** begin EXERCISE MATERIAL **

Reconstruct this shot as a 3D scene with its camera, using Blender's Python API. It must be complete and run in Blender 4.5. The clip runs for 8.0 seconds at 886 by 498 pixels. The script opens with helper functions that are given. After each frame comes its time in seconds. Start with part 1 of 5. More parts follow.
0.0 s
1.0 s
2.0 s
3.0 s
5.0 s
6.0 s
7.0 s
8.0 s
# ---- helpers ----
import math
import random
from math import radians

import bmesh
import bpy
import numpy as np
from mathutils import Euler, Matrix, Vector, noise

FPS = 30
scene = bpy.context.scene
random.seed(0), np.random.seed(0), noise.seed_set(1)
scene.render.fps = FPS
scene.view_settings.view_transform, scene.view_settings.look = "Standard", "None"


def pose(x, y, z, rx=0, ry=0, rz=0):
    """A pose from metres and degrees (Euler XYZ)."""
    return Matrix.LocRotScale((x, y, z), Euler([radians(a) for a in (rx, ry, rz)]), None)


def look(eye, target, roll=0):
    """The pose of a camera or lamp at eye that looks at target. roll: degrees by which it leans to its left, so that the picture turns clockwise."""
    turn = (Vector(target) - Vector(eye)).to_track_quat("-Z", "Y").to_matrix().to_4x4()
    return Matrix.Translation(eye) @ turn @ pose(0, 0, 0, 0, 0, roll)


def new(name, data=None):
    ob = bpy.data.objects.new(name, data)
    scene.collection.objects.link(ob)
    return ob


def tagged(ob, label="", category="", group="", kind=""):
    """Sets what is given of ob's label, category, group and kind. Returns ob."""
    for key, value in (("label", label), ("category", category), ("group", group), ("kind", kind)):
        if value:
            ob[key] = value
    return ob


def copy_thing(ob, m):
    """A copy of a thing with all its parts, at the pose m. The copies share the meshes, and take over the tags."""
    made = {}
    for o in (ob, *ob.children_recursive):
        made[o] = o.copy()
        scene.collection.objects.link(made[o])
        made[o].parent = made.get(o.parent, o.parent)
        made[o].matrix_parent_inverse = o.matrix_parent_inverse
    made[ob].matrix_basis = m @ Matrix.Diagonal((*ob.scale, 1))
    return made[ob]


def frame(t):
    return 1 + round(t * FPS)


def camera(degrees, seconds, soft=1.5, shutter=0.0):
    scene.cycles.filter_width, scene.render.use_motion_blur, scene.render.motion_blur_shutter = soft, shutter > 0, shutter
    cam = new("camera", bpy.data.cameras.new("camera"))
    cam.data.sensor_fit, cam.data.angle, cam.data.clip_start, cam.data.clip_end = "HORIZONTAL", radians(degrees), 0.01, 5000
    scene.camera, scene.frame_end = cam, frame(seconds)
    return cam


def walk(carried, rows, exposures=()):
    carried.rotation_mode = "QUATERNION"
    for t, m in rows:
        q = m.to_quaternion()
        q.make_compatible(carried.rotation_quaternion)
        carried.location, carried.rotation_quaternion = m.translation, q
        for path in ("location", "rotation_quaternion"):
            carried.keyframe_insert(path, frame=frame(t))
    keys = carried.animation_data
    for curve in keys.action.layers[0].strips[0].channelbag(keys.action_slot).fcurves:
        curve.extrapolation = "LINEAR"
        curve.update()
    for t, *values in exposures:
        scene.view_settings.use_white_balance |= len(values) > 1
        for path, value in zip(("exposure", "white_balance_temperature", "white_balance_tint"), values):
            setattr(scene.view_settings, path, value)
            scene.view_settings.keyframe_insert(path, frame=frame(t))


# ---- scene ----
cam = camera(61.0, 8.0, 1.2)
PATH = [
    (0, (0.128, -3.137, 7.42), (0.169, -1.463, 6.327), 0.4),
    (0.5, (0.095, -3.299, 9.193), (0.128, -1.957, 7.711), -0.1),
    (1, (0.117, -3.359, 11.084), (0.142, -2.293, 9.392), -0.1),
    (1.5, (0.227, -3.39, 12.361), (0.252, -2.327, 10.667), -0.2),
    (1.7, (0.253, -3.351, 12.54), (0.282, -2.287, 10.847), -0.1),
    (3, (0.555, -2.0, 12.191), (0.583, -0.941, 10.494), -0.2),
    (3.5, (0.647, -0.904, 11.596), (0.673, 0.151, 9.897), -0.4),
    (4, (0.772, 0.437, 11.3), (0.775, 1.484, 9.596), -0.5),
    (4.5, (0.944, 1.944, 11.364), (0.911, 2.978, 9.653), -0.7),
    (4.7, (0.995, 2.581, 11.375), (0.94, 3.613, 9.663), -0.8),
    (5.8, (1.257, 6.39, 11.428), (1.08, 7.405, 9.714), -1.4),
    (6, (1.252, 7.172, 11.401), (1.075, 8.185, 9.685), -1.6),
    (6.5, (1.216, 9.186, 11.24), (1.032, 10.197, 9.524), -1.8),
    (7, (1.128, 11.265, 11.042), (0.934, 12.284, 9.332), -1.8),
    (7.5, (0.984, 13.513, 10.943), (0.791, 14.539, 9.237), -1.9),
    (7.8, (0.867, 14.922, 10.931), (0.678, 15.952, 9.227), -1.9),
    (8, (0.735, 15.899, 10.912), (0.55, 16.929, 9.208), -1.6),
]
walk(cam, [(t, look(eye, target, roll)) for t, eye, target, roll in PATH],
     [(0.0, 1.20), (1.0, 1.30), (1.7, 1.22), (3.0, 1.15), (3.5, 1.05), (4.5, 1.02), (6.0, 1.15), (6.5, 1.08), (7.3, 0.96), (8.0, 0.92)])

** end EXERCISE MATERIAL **
** begin EXERCISE MATERIAL **

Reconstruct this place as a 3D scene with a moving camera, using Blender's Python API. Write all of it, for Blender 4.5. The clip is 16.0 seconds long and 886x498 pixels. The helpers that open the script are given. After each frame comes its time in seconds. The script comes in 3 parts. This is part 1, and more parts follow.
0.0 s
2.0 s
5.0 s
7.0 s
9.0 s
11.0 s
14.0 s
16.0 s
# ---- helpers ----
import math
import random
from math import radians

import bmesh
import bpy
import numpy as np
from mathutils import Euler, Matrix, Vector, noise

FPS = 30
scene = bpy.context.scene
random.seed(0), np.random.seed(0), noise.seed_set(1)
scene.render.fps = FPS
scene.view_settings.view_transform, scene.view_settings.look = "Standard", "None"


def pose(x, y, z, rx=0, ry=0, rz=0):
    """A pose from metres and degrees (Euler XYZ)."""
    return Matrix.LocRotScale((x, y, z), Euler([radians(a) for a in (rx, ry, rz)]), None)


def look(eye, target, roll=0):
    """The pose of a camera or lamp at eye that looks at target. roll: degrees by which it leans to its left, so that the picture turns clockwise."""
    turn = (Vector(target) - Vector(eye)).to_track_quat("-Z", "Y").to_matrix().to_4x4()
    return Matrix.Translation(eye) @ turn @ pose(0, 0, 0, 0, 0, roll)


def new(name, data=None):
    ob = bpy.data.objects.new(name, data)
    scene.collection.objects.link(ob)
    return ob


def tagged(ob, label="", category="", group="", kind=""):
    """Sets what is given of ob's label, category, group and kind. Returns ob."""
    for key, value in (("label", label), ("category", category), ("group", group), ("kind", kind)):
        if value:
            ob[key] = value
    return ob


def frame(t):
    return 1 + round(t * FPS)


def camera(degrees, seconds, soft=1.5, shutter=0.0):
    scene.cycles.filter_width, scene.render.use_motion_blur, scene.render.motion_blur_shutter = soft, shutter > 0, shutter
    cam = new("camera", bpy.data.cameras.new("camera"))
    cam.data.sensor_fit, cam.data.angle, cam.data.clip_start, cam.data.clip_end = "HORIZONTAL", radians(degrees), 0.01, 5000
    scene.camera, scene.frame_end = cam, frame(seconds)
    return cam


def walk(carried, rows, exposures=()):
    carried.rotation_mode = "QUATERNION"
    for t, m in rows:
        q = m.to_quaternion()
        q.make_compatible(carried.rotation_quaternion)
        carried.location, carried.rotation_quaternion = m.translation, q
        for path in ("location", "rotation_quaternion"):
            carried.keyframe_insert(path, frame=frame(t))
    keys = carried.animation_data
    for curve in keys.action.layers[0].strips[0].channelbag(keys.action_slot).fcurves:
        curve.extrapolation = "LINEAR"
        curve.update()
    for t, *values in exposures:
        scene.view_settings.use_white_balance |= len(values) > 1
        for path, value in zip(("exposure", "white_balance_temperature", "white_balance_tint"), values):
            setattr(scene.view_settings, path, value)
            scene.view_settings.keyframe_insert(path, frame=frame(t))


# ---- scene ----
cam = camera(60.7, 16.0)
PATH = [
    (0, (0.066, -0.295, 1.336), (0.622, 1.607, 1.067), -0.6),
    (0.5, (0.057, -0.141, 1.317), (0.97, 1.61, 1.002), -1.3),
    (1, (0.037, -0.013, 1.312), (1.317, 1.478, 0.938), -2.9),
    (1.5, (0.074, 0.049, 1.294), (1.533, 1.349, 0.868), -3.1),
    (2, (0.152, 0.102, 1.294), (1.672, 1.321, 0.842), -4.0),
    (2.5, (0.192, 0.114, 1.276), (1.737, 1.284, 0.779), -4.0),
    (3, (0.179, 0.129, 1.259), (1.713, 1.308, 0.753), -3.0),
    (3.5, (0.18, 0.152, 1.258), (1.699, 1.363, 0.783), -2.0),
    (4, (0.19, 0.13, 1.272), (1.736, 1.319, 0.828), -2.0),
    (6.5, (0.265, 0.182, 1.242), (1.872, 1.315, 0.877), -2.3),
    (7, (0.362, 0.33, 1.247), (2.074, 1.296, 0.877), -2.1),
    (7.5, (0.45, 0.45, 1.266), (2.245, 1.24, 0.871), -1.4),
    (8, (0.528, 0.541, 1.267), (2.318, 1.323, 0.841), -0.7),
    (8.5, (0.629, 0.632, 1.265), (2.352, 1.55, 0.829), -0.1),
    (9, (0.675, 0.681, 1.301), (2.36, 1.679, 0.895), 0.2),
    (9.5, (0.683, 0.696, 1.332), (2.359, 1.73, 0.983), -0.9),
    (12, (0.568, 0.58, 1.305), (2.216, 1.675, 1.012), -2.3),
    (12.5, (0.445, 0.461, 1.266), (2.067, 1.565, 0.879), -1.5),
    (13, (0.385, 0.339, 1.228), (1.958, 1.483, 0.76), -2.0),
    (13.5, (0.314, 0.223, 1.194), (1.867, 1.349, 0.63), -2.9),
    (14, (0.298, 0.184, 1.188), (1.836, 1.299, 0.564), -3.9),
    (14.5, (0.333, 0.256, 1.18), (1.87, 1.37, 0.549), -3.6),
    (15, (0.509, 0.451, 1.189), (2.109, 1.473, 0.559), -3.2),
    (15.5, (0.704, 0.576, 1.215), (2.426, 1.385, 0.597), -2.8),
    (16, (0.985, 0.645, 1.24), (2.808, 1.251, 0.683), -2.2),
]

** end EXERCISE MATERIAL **
** begin EXERCISE MATERIAL **

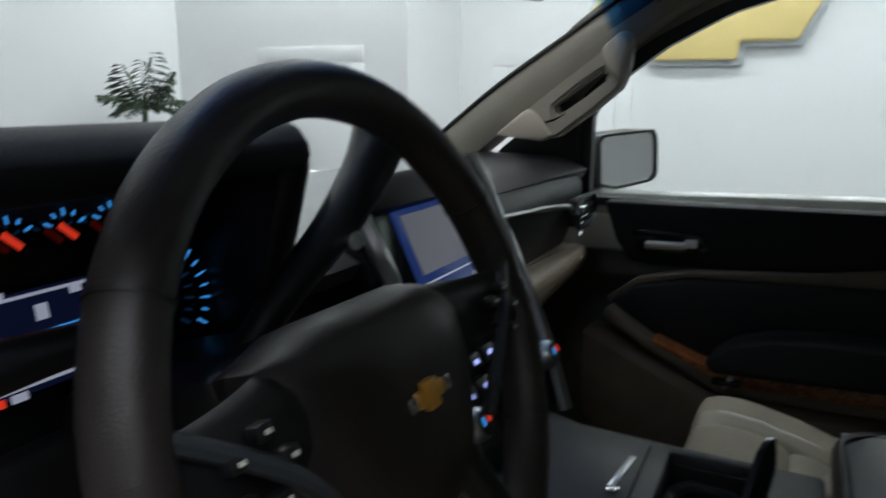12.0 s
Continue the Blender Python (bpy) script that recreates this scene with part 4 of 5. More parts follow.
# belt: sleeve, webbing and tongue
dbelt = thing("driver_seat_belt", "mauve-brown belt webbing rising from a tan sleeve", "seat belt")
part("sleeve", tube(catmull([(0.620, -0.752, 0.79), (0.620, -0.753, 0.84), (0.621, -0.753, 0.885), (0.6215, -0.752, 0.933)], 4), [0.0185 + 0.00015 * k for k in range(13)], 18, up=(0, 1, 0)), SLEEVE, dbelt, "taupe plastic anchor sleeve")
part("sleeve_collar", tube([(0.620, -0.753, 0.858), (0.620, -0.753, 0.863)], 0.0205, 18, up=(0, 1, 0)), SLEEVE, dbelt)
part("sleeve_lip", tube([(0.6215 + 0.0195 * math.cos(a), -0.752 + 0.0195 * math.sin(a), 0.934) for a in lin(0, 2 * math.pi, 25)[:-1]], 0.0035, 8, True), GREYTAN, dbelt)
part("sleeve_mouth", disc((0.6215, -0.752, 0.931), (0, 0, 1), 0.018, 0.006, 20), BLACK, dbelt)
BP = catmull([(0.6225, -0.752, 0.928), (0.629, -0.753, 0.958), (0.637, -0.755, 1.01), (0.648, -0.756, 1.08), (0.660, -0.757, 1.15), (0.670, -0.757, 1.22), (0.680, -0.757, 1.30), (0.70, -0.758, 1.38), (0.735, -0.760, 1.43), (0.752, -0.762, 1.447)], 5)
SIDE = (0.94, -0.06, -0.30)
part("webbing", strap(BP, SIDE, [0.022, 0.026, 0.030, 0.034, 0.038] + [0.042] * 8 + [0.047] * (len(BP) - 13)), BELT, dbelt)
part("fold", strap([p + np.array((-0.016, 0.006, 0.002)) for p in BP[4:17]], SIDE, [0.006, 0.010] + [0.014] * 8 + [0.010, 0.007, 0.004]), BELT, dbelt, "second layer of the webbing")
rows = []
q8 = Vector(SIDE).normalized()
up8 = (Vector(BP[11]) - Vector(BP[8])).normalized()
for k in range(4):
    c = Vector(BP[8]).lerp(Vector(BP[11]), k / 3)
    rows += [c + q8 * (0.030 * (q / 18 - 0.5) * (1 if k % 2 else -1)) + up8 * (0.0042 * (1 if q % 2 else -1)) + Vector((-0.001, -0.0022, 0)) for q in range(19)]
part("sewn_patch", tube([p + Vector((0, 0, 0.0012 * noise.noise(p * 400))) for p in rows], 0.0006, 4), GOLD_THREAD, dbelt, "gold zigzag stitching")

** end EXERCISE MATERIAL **

== CHALLENGE ==
Please print exactly, and only, the lines from the line with "Continue the Blender" to the line with "Vector((0, 0, 0.0012", both included.

== RESPONSE TO THE TASK ==
Continue the Blender Python (bpy) script that recreates this scene with part 4 of 5. More parts follow.
# belt: sleeve, webbing and tongue
dbelt = thing("driver_seat_belt", "mauve-brown belt webbing rising from a tan sleeve", "seat belt")
part("sleeve", tube(catmull([(0.620, -0.752, 0.79), (0.620, -0.753, 0.84), (0.621, -0.753, 0.885), (0.6215, -0.752, 0.933)], 4), [0.0185 + 0.00015 * k for k in range(13)], 18, up=(0, 1, 0)), SLEEVE, dbelt, "taupe plastic anchor sleeve")
part("sleeve_collar", tube([(0.620, -0.753, 0.858), (0.620, -0.753, 0.863)], 0.0205, 18, up=(0, 1, 0)), SLEEVE, dbelt)
part("sleeve_lip", tube([(0.6215 + 0.0195 * math.cos(a), -0.752 + 0.0195 * math.sin(a), 0.934) for a in lin(0, 2 * math.pi, 25)[:-1]], 0.0035, 8, True), GREYTAN, dbelt)
part("sleeve_mouth", disc((0.6215, -0.752, 0.931), (0, 0, 1), 0.018, 0.006, 20), BLACK, dbelt)
BP = catmull([(0.6225, -0.752, 0.928), (0.629, -0.753, 0.958), (0.637, -0.755, 1.01), (0.648, -0.756, 1.08), (0.660, -0.757, 1.15), (0.670, -0.757, 1.22), (0.680, -0.757, 1.30), (0.70, -0.758, 1.38), (0.735, -0.760, 1.43), (0.752, -0.762, 1.447)], 5)
SIDE = (0.94, -0.06, -0.30)
part("webbing", strap(BP, SIDE, [0.022, 0.026, 0.030, 0.034, 0.038] + [0.042] * 8 + [0.047] * (len(BP) - 13)), BELT, dbelt)
part("fold", strap([p + np.array((-0.016, 0.006, 0.002)) for p in BP[4:17]], SIDE, [0.006, 0.010] + [0.014] * 8 + [0.010, 0.007, 0.004]), BELT, dbelt, "second layer of the webbing")
rows = []
q8 = Vector(SIDE).normalized()
up8 = (Vector(BP[11]) - Vector(BP[8])).normalized()
for k in range(4):
    c = Vector(BP[8]).lerp(Vector(BP[11]), k / 3)
    rows += [c + q8 * (0.030 * (q / 18 - 0.5) * (1 if k % 2 else -1)) + up8 * (0.0042 * (1 if q % 2 else -1)) + Vector((-0.001, -0.0022, 0)) for q in range(19)]
part("sewn_patch", tube([p + Vector((0, 0, 0.0012 * noise.noise(p * 400))) for p in rows], 0.0006, 4), GOLD_THREAD, dbelt, "gold zigzag stitching")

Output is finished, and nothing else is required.